今月、ジュネーブで、女性差別撤廃条約にもとづく日本政府の取り組みについて、国連女性差別撤廃委員会による審査が行われます。焦点の一つが、選択議定書を批准しない政府の態度です。
選択議定書には、個人通報制度があり、女性に対する差別について最高裁まで闘っても認められない場合に、国連に条約違反を通報することができるとされています。すでに115カ国が批准し、ジェンダー平等を進める大きな力となっています。日本では、結果として女性が不利益を被る間接差別がまん延しながら、間接差別を認めた判決は、今年、東京地裁で確定した1件だけです。女性差別撤廃条約違反を認める判例は一つもありません。

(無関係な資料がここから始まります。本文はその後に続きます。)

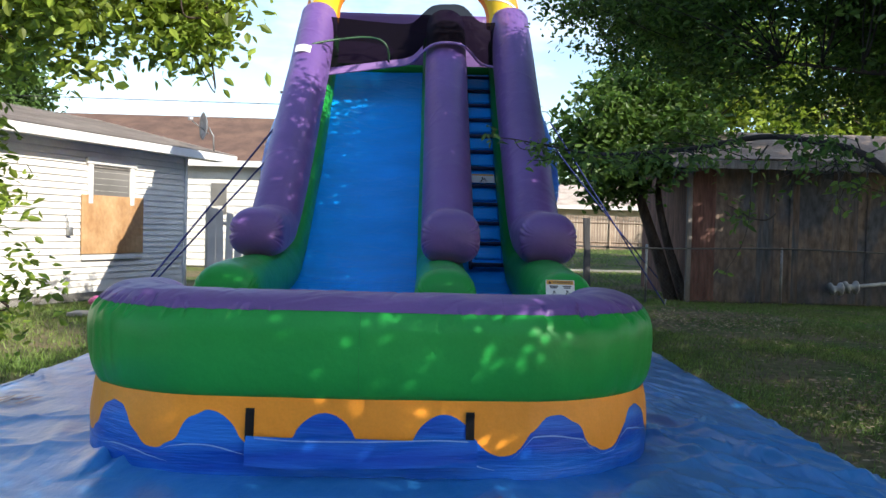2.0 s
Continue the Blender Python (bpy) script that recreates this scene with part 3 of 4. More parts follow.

ジェンダー平等の恥ずべき立ち遅れから抜け出すために、選択議定書を批准し、女性差別撤廃条約を全面実施する意思を示すべきではありませんか。
最後に、重大な人権問題に関わって、2点求めます。
本日の本会議で、旧優生保護法の違憲判決を受けた謝罪決議と被害補償法が可決されます。これを第一歩として、当事者のみなさんの声を聞き、真摯な反省のもとに検証を行い、優生思想を根絶する、これは政府と国会に課せられた重要な責務と考えますが、いかがですか。
いま一つは、袴田巌さんの無罪判決について検察の控訴断念を求めます。捏造(ねつぞう)まで指摘された検察は、冤罪(えんざい)を生み出した問題の検証こそ行うべきです。また再審請求から43年もの歳月を要した反省にたち、再審制度の見直しを直ちに行うべきではありませんか。総理の答弁を求め、質問を終わります。